A Life, Elsewhere - Marie Naughton
Naughton's book brims with tender, original, and utterly convincing insights into the human condition, covering the gamut of experience from birth to death. There are poignant returns to childhood in poems like 'Untitled, No Date', where the poet identifies with the lost toddler of her own childhood, and 'On Knitting', where the craft is passed from mother to daughter, becoming an apt metaphor for continuity between generations, and for creativity itself. An awareness of age, illness and death feature too, and these themes are always grounded in the specifics of human relationships. The tone throughout is warm and sympathetic, but with a gentle humour that invariably offsets sentimentality. Her capacity for invention is exciting and infinitely pleasing, particularly in my favourite poem, 'Freeman', her tribute to the late poet Matthew Sweeney: it draws on one of his own famous poems, 'Tube Ride to Martha', but inverts the tragic ending to bring Sweeney back to life, relocating him in a pastoral idyll to be adored for eternity. It's a stunning poem, in a sensational collection.
Stranger - David Punter
An assured voice pervades this collection, which explores the idea of strangeness in various ways: places, people, creatures, objects, and conditions. Places include 'The World's Neck', where the poet navigates the Bering Strait, feeling his own insignificance in the midst of nature. The People section includes the 'brawling' 'Jimmy the Pig', who is violent, racist, and 'racked with resolution', and 'Pushover', an old drunk who's assaulted by a young 'bruiser' in a way that becomes symbolic of 'generational defeat'. Strange Creatures includes wonderfully rendered Gulls, Cormorants, and Crabs - despite their scary strangeness the latter are no danger to humans: rather, we are a danger to them - 'Tiny pincers are growing / from the corners of our eyes', which 'will only increase / in size until we become / violent and blind'. The final section, Strange Conditions, closes with 'New Alphabet', an abecedarian piece that starts with 'algorithm' and ends with 'zilch for your comfort' - it's a poem in which the world becomes so strange that meaning ultimately breaks down,
appropriately dedicated to the surrealist Andre Breton.
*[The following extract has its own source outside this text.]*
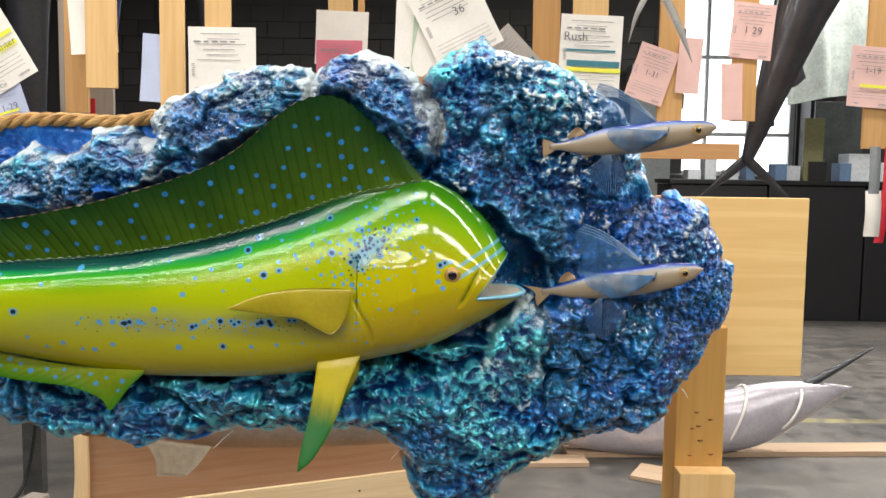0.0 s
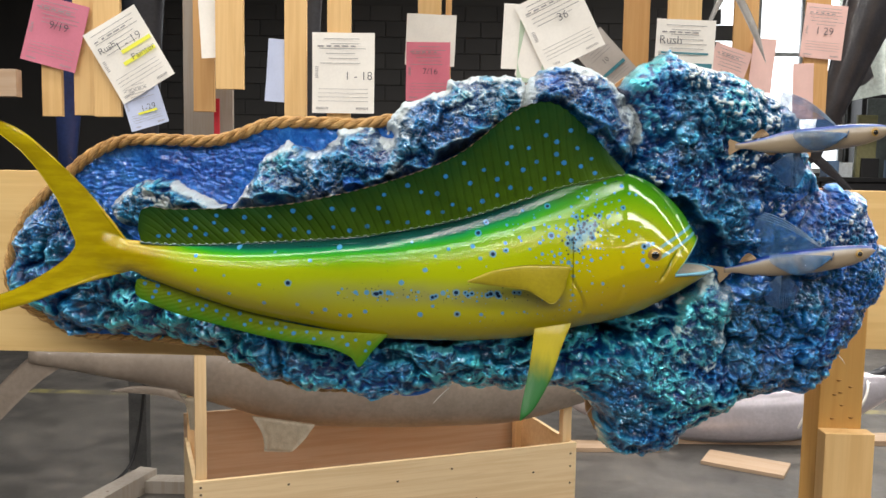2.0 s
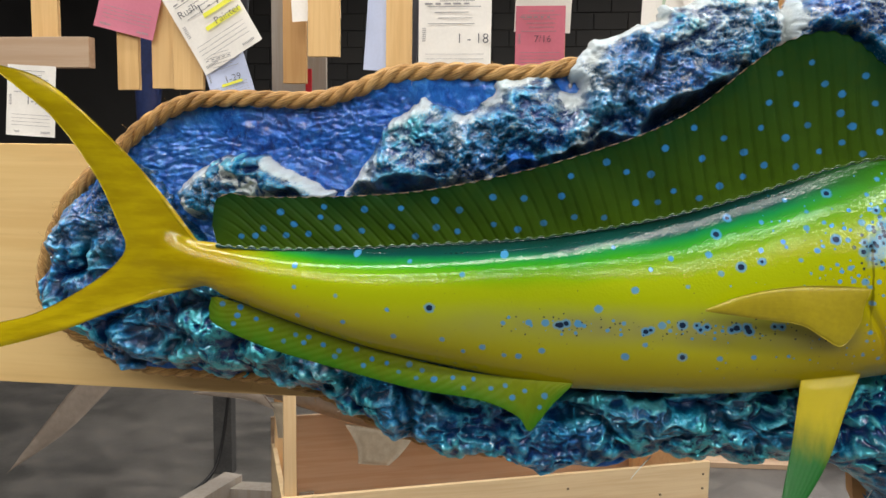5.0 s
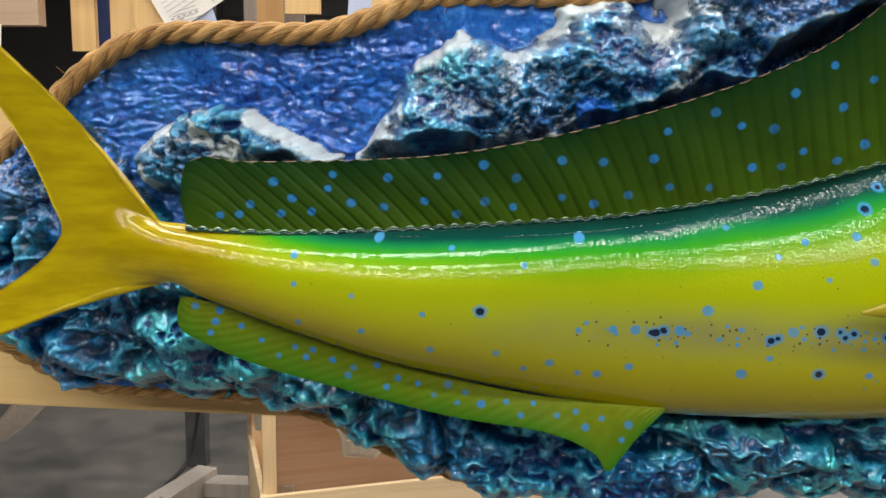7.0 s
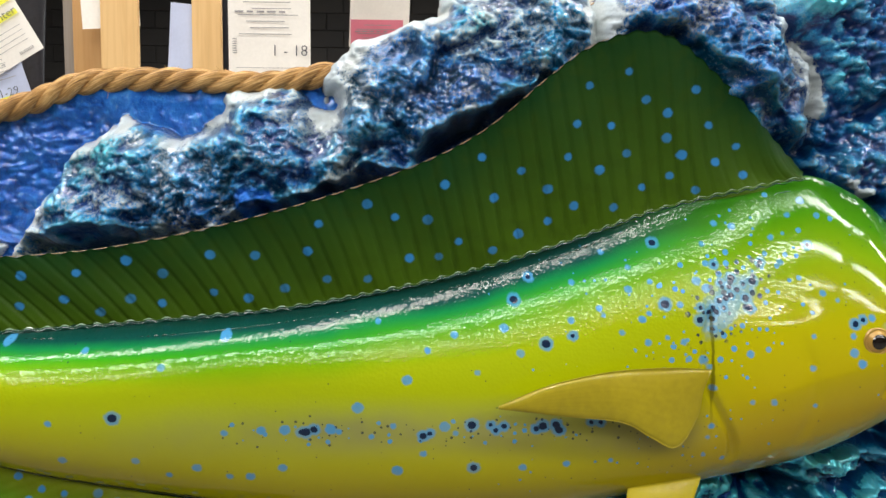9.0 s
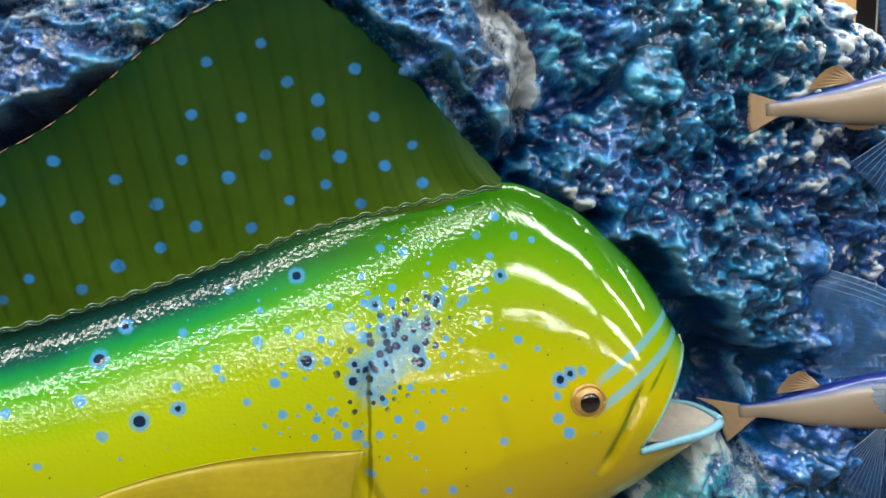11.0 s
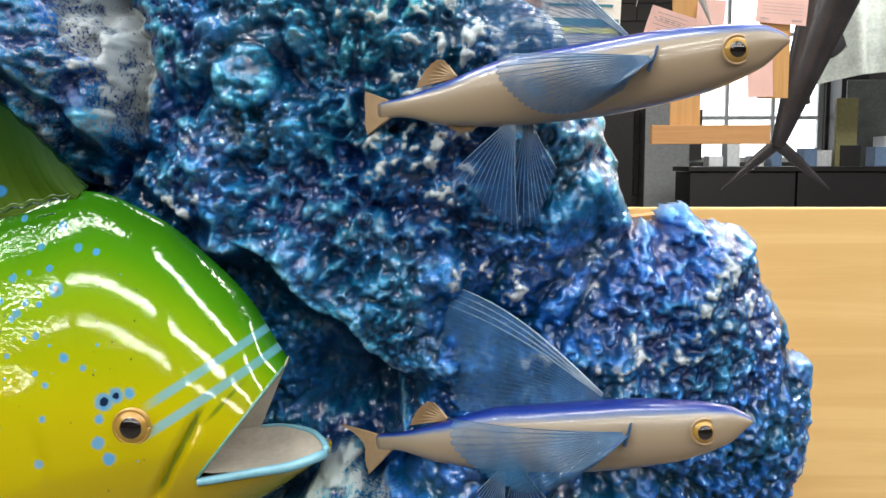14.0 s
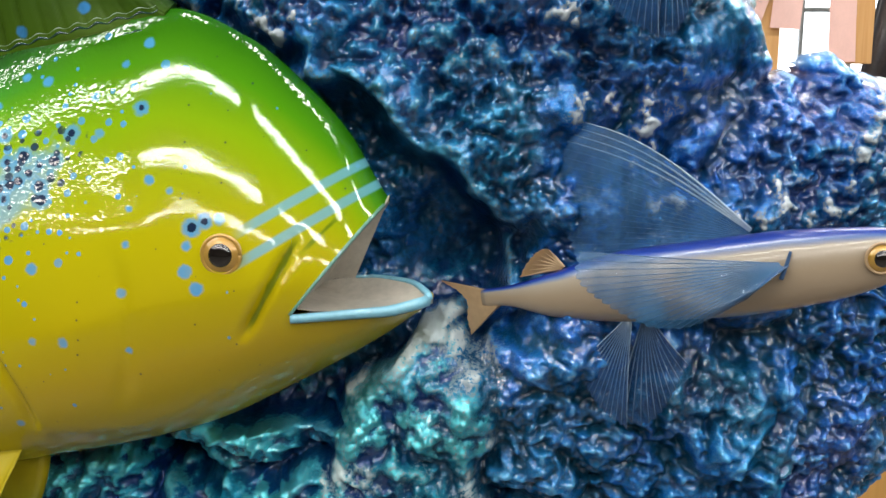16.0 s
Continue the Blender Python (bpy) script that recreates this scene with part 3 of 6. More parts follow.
slab("wall_north_sill", WX0, WX1, WY, WY + 0.2, 0, WZ0, WALL, "dark block wall under the window")
slab("wall_north_head", WX0, WX1, WY, WY + 0.2, WZ1, 4.4, WALL, "dark block wall over the window")

FRAME = plain("window_frame_paint", (0.55, 0.57, 0.58), 0.5)
win = thing("window_1", ((WX0 + WX1) / 2, WY + 0.1, WZ0), "tall workshop window with thin pale glazing bars", "window", kind="structure")
ww, wh = WX1 - WX0, WZ1 - WZ0
for i, px in enumerate((-ww / 2 + 0.03, -0.26, 0.28, ww / 2 - 0.03)):
    part("window_frame" if i in (0, 3) else "glazing_bar", box(px, 0, wh / 2, 0.06 if i in (0, 3) else 0.04, 0.06, wh), FRAME, win)
for i, pz in enumerate((0.03, 0.52, 1.48, wh - 0.03)):
    part("window_sill" if i == 0 else "glazing_bar", box(0, 0.002, pz, ww - 0.12, 0.055, 0.06 if i in (0, 3) else 0.045), FRAME, win)
sky_mat = bpy.data.materials.new("bright_day")
sky_mat.use_nodes = True
sky_mat.node_tree.nodes.clear()
em, outn = sky_mat.node_tree.nodes.new("ShaderNodeEmission"), sky_mat.node_tree.nodes.new("ShaderNodeOutputMaterial")
em.inputs[0].default_value, em.inputs[1].default_value = (0.93, 0.97, 1.0, 1), 3.0
sky_mat.node_tree.links.new(em.outputs[0], outn.inputs[0])
slab("backdrop", WX0 - 1.5, WX1 + 1.5, WY + 0.8, WY + 0.82, 0.5, 4.4, sky_mat, "bright overcast daylight outside the window")


# ---- the display frame that carries the mount ----
def plank(name, x0, x1, y, z0, z1, thick, mat, label, group="", turn=0.0):
    ob = part(name, box(0, 0, 0, x1 - x0, thick, z1 - z0, 0.0015), mat, None)
    ob.matrix_basis = pose((x0 + x1) / 2, y + thick / 2, (z0 + z1) / 2, 0, 0, turn)
    return tagged(ob, label, "board", group)


plank("pine_board", -2.1, -0.3, 1.27, 1.209, 1.531, 0.019, PINE_X, "wide pale pine board behind the fish tail", "boards of the display frame")
plank("pine_board", 0.05, 0.617, 1.438, 1.214, 1.518, 0.019, PINE_X, "wide pale pine board with a rough sawn end", "boards of the display frame")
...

This is a great collection.
Field Notes- Anna Selby
'To hold a dying bird in your hands / is like holding an argument' is the arresting opening to ‘Watching the Nestbox', one of my favourite poems from this excellent collection - it's a vivid, textured description of newly hatched swifts which develops into a celebration of the lifeforce. We're never in any doubt that Anna Selby loves and respects nature, and she is intent on engaging with it first hand - indeed, the poems began life ‘in the field’, some even written underwater on waterproof notebooks! Her practice pays dividends, as reading her is an immersive experience - her poems genuinely feel like direct dispatches from the deep, with a strong sense of immediacy and proximity. The book as a whole is a love letter to nature, teeming with evocative imagery: the language is taut and textured, particularly in its descriptions of wildlife - fish 'shine like coins', birds' wings 'whisper to the dark', and the world comes alive in all its creaturely glory.